Malum artık her sektörün PR’a ihtiyaç duyduğu su götürmez. Moda PR’ı bu çerçevede diğerlerinden nasıl ayrılıyor?
Modayı ve trendleri, uluslararası moda ajandasını ve sektörün son yeniliklerini takip etmek ve bu global vizyonu yerele adapte edebilmek başarının anahtarı.
PR gurularından Tim Bell “Reklamcılık kontrol edilebilir bir şey, PR kesinlikle değil.” diyor. Katılıyor musunuz?
Doğru noktaları olsa da reklamın da, PR’ın da dijitale taşındığı günümüzde reklamcılığın da artık çok kontrol edilebilir olmadığını düşünüyorum, hem PR hem de reklamcılıkta doğru iletişim artık hiç olmadığı kadar önemli.
Ekibinizi kurarken nelere dikkat edersiniz?
Uluslararası bir vizyon, en az bir yabancı dili çok iyi kullanabilme, kendini geliştirme arzusu, yalnızca modayı değil güncel trendleri ve popüler kültürü de yakından takip etme, ekip çalışmasından zevk alma aradığımız özelliklerden.
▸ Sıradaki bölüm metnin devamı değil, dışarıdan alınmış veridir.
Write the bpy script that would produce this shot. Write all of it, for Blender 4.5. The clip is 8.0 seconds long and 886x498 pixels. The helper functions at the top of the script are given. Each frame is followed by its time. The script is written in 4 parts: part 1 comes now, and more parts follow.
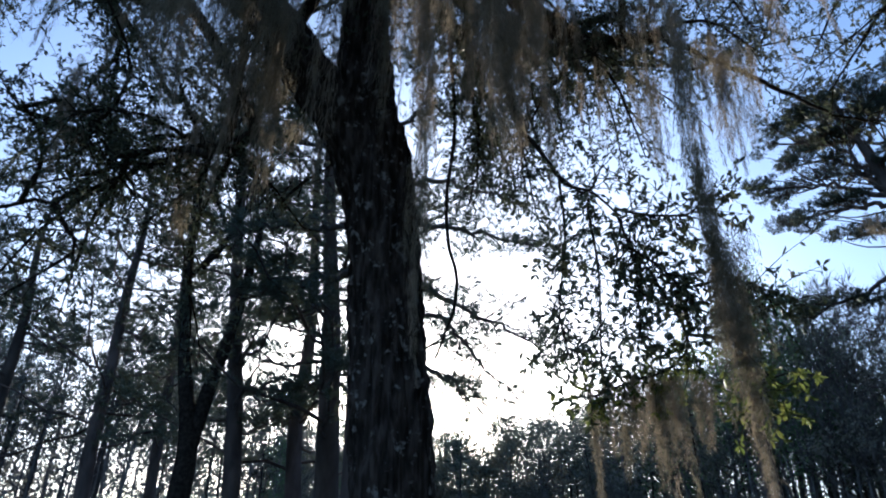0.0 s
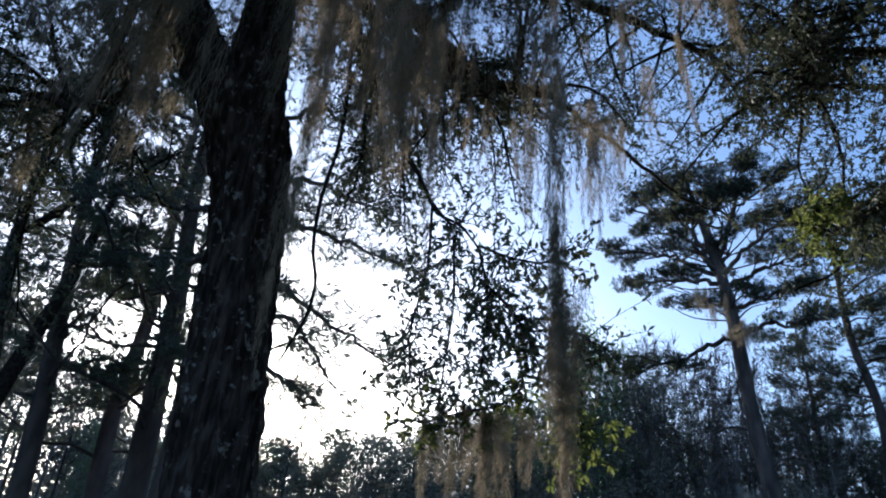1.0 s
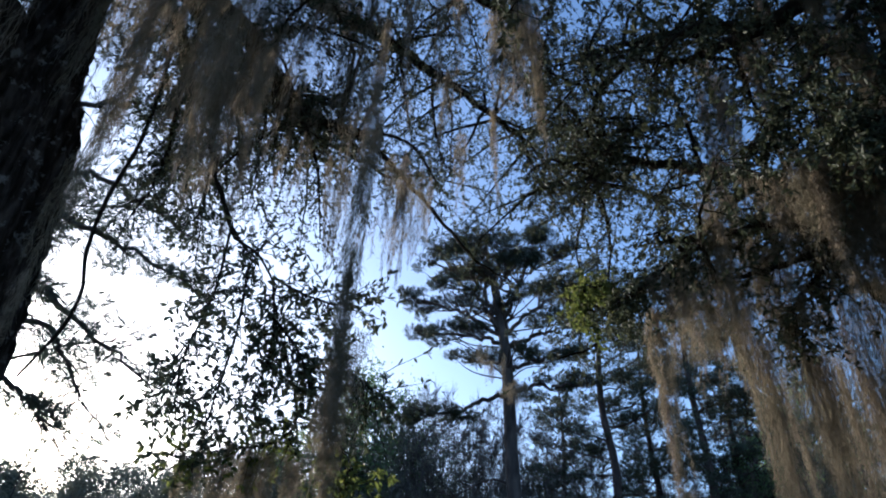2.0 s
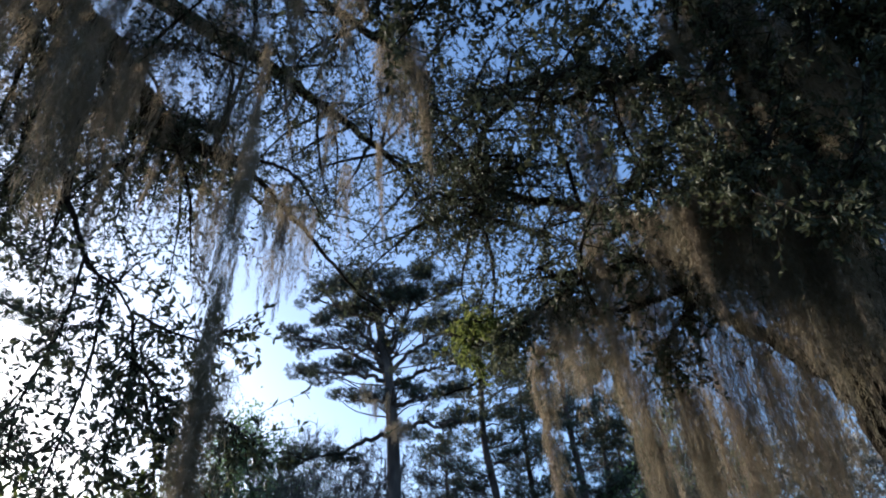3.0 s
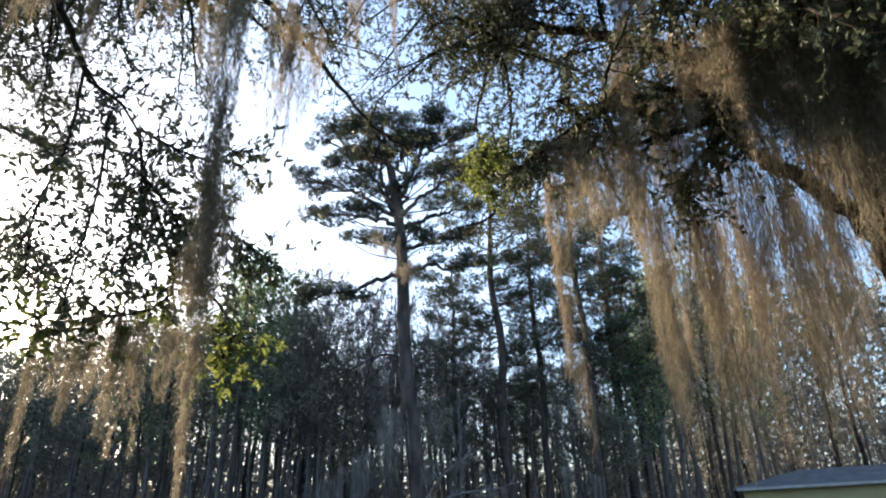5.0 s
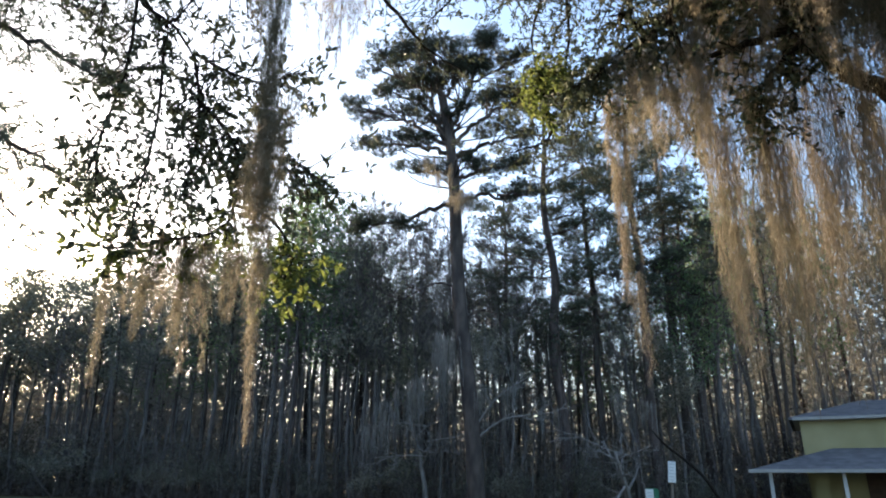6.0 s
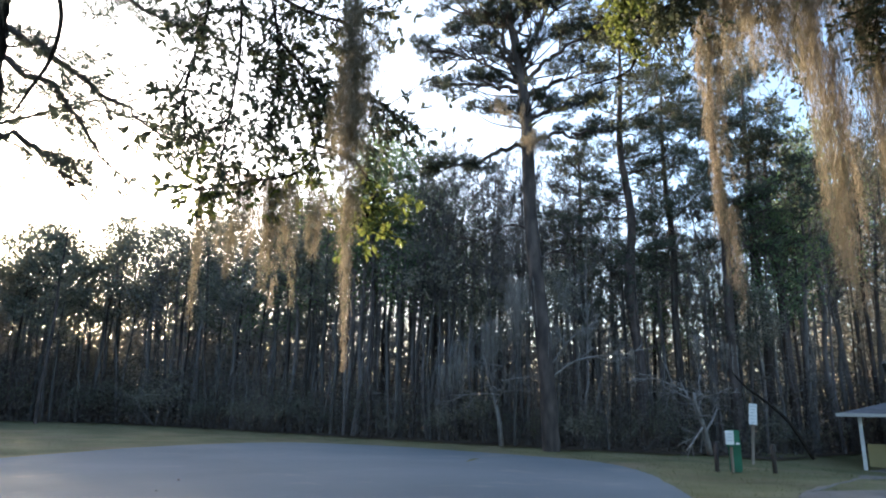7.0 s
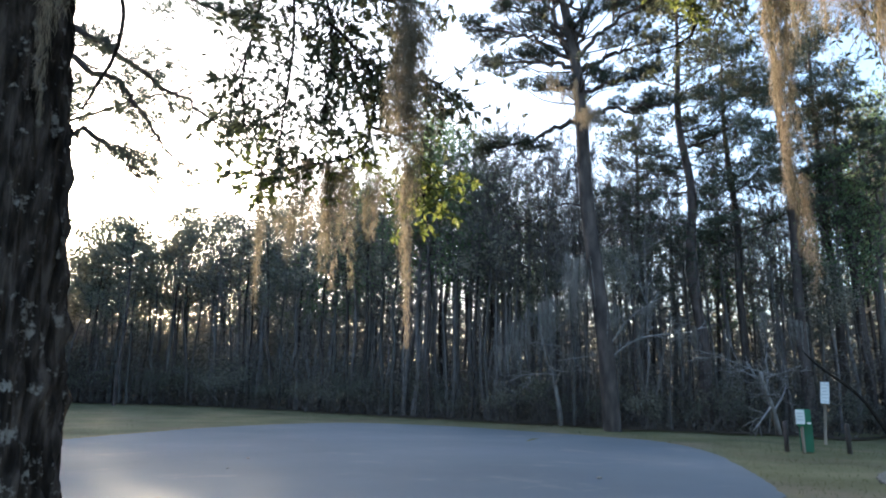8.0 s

Şu ana kadar karşılaştığınız en büyük zorluk neydi?
L’Appart’ı kurduğum sene en zor zamanlarımdı çünkü showroom anlayışını tanıtıp anlatmak, avantajlarını göstermek için çok caba sarf ettim. Her showroom’umuza gelen dükkânınız hayırlı olsun diye cümleye başlıyordu o zamanlarda.
Rutin bir gününüz nasıl geçiyor?
Sosyalleşerek geçiyor diyebilirim. Geçen gün hesapladım ortalama günde on ila on beş farklı kişiyle görüşmeler yapıyorum. Sabah saatleri güne erken başlayıp maillerime ve mesajlarıma geri dönüyorum. Toplantılarıma başlamadan önce ekibimle kısa görüşmeler yapıyorum, günü ve haftayı planlıyoruz. Her gün en az bir toplantım oluyor, genelde markalarımızla veya tasarımcılarımızla bir toplantım, diğer taraftan da basın mensuplarıyla görüşmelerim oluyor.
Bu sektörde kariyer yapmak isteyenlere nasıl tavsiyeleriniz olur?
Belki tekrar etmek olacak ama, uluslararası ölçekte modayı takip etsinler, 360 derece düşünme yeteneği moda sektöründe olmazsa olmaz. Mümkünse hem marka tarafında, hem basın tarafında deneyim kazanmaya çalışsınlar, modanın farklı aktörlerinin gözünden sektöre bakabilmenin artısını ilerde hissedecekler.